For more information about the services, please refer to our paper Developing and Orchestrating a Portfolio of Natural Legal Language Processing and Document Curation Services. This work was presented in June at NAACL 2019 conference at Natural Legal Language Processing (NLLP) workshop.
Cuatrecasas, a Real-World Practice
Cuatrecasas, a Spanish-Portuguese law firm, is one of the Lynx project partners. It is present in over ten countries and specializes in all areas of business law.
When processing inquiries (questions) from clients, lawyers spend a significant amount of time looking for related laws or articles in the legal corpora. One of the scenarios considered in the scope of the Lynx project is enabling the lawyers to find the information faster. To address this, a Question Answering System is implemented.
The Question Answering System consists of several modules:
- Query Formulation. Converting a natural language question into a query that could be recognized by the index of legal documents. As a part of it, non-relevant words are removed, and the query is enriched with meaningful synonyms and alternative forms using PoolParty API.
- Candidate Answer Generation. When the documents are retrieved from the indexer, they need to be processed — to extract a relevant passage or an answer from it. This module employs Deep Learning techniques to handle the task. To train our model, we use the Stanford Question Answering Dataset (SQuAD).
- Answer Selection.

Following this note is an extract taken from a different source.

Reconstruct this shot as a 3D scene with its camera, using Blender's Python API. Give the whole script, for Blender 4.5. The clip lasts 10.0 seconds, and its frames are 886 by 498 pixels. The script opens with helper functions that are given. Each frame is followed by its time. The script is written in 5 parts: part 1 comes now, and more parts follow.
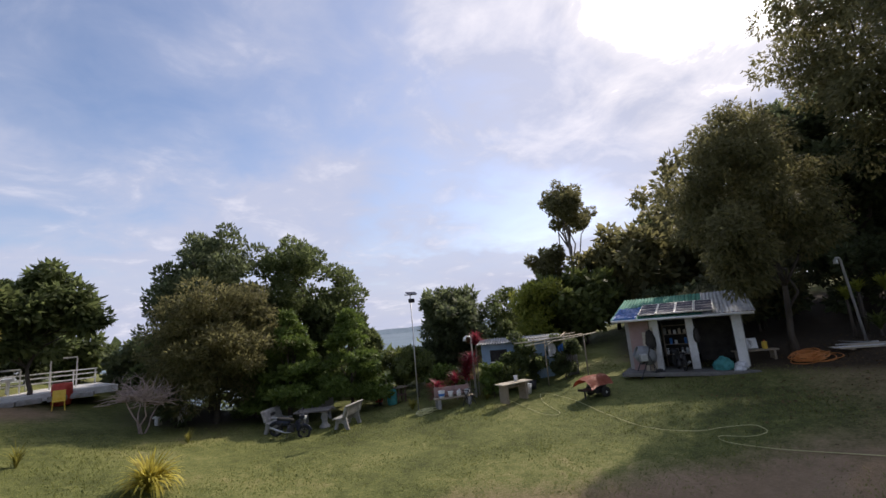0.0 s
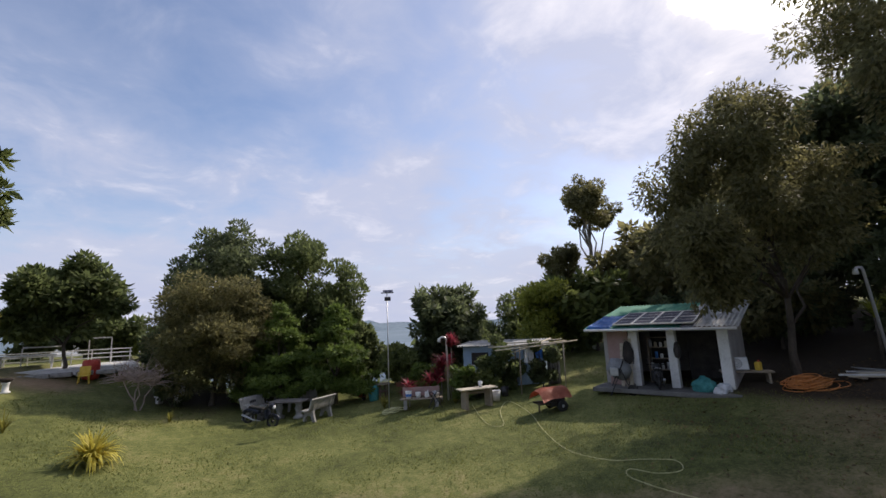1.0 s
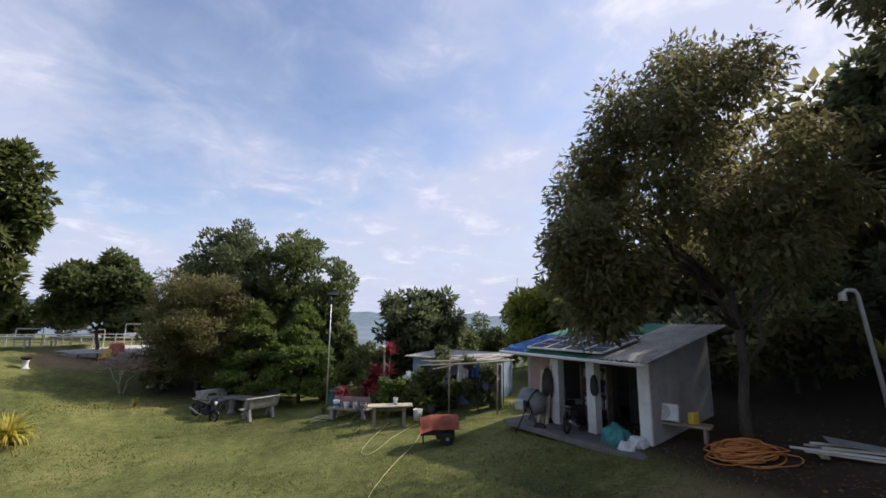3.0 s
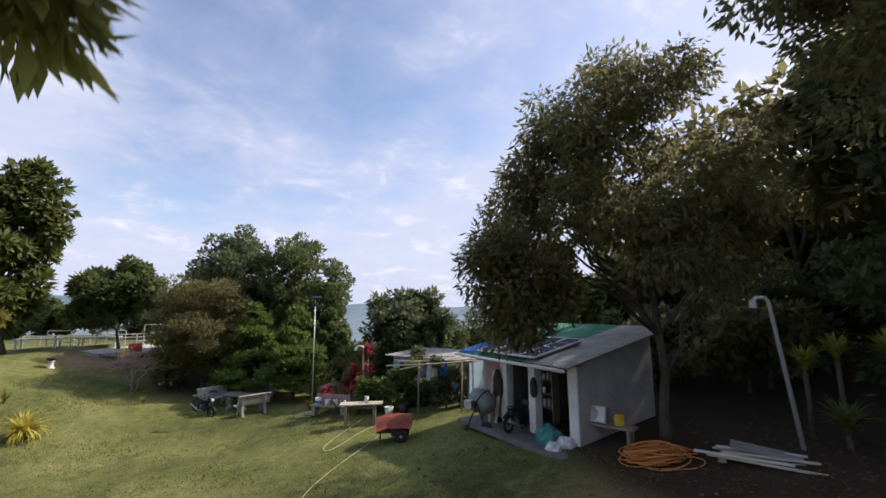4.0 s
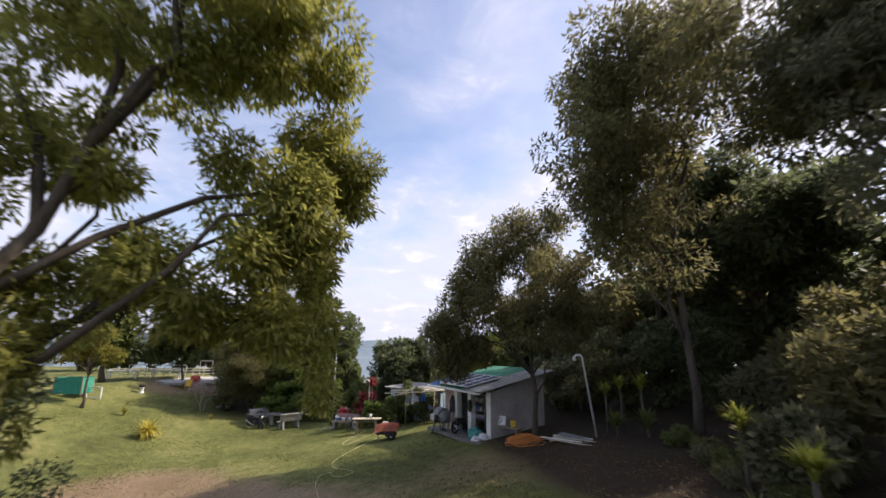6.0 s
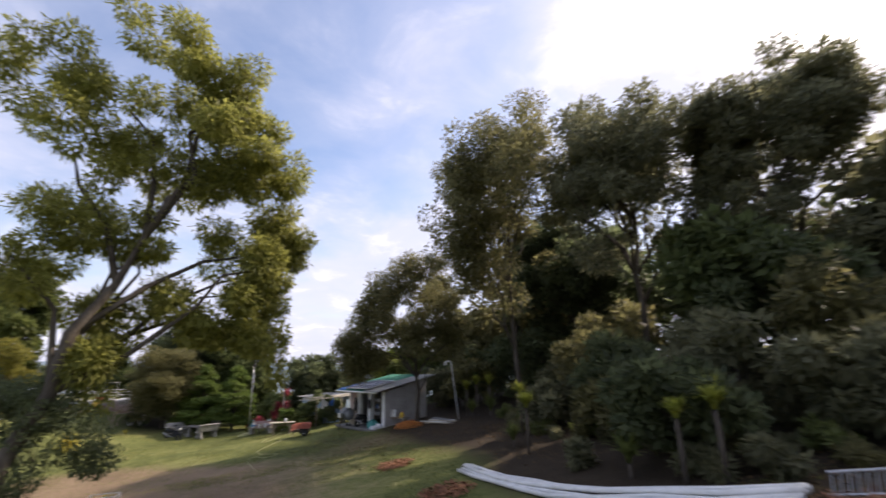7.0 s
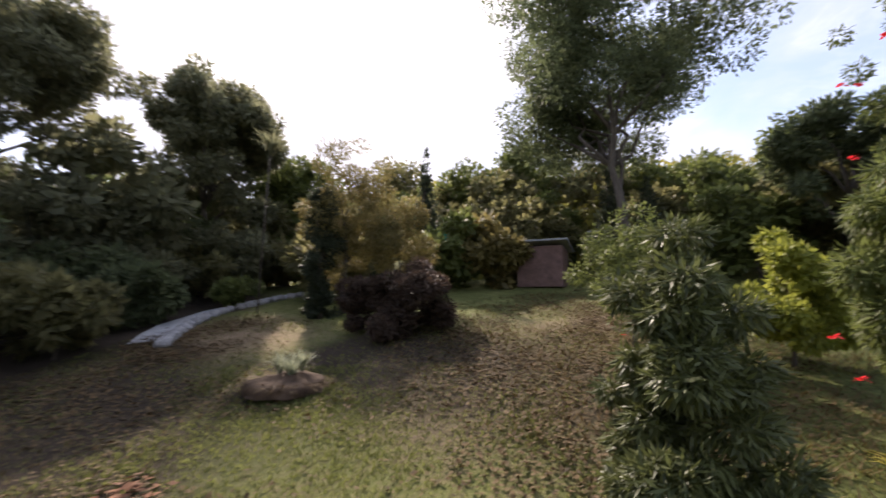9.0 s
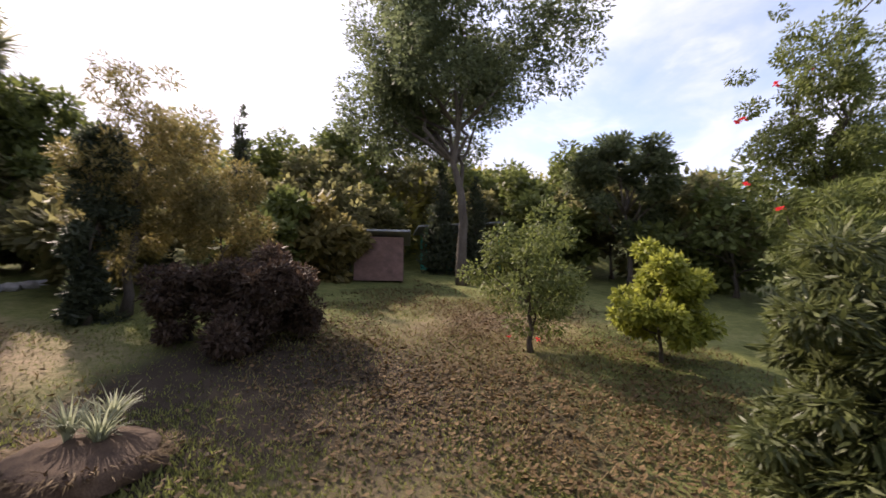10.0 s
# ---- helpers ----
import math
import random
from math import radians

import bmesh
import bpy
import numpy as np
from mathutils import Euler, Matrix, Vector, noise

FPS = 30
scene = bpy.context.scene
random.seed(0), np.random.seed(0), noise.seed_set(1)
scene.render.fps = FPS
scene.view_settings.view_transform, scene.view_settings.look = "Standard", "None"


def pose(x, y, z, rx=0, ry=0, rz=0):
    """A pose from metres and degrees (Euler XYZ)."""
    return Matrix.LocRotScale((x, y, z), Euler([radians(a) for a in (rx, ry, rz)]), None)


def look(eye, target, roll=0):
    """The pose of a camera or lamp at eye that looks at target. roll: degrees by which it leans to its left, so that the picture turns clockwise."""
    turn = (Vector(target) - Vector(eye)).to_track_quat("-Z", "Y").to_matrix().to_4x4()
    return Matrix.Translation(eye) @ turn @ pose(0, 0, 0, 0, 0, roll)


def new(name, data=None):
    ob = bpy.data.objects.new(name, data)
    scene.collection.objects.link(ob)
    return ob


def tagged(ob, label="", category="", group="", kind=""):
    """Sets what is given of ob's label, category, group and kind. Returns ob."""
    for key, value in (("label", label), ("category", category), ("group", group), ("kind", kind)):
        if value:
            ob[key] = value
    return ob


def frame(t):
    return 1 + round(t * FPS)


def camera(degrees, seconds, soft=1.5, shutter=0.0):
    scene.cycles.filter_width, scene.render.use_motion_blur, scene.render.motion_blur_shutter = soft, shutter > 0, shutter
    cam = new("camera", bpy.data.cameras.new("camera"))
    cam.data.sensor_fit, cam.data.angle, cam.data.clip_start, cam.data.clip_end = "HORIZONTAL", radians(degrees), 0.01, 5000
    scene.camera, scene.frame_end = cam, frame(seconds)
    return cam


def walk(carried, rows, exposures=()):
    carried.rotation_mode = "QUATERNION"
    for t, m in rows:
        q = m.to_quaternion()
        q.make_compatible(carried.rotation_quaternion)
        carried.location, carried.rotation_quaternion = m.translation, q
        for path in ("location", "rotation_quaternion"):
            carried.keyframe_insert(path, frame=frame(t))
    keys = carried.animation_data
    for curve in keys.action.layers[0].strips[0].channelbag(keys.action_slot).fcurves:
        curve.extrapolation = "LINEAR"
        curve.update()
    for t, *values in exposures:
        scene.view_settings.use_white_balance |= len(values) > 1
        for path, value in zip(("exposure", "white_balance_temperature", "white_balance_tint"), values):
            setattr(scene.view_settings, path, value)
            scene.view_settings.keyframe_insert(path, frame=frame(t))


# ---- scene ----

The extracted passages and candidates are then ranked using a pre-trained ranking model and therefore ordered by relevance.
The current state-of-the-art Question Answering Systems are very advanced and outperform humans on many datasets, such as SQuAD, which is not specific to any domain. However, there are always domain-specific difficulties. For instance, the challenges in the legal domain are:
- Adaptation of SQuAD trained model in the legal domain
Currently, there are no legal-specific datasets sufficient enough to allow the training of Deep Learning models. Hence, the performance of the system in the legal domain is worse than in a generic one. - The multilingual aspect of the use case imposes additional difficulty
The lawyer might have limited command of the language of the jurisdiction. Hence, the inquiries and the resulting answers are translated. The complete workflow of the system is presented in the Figure below:
Justified by the existence of such difficulties and also the fact that mistakes might be too costly, the goal of the system is to assist (but not to substitute) the lawyer in finding the relevant information faster. Indeed, though the exact answer might not be correct, the Question Answering System should be able to correctly identify the document and specific paragraph containing the relevant information. The lawyer then reads and interprets the document for the client.
In the following example, we ask: What effects does the unfair dismissal have? The correct document is “Article 56. Inadmissible Dismissal” which appears frequently.
Question: What effects does the unfair dismissal have? Query: (effect) AND (unfair OR violating) AND (dismissal) |
Answer, Score, Document title:
- Dismissals motivated by any of the reasons for discrimination prohibited by the Constitution or by Law, or violating the basic rights and public freedoms of the worker, shall be null and void., 0.9692, ‘Heading1_Chapter3_Section10_Article56’
- Due to mass dismissal based on economic, technical, organizational or production reasons, provided that such has been duly authorized in accordance with the provisions of this Law., 0.8717, ‘Heading1_Chapter3_Section10_Article50’
- The provisions contained in Law 30/1992 dated 26 November, on the Legal Regime of Public Administration and Ordinary Administrative Procedure, shall be applicable in what is not provided for by the present article, particularly as regards resources., 0.8279, ‘Heading1_Chapter3_Section10_Article50’
- What is set forth in the preceding letters shall be applicable unless the dismissal is declared admissible in these cases for reasons not related to the pregnancy or the exercise of the right to the leaves and permissions pointed out., 0.7620, ‘Heading1_Chapter3_Section10_Article56’
- Notice of dismissal must be given in writing to the worker, reflecting the facts that justify it and the date on which it will take effect., 0.7095, ‘Heading1_Chapter3_Section10_Article56’
Due to the closeness of the topic, passages from an incorrect document “Article 50. Extinction by Willingness of the Worker” are retrieved with high scores. Frequently, the main reason for having the wrong answer is retrieving the wrong document in the first place, the task purely dependent on the indexer’s features. We believe that using semantic heuristics, such as expanding the query with legal vocabularies, will significantly improve the results in the future.
Conclusion
Legal technology products is an advancement that goes beyond traditional legal search. It gives lawyers a better starting point by unlocking the information hidden in the data sources. Natural language queries are sometimes truly essential for users and are able to provide the universe of more relevant documents. Such tools as automatic Question Answering systems could save the most valuable resource in our lives — time.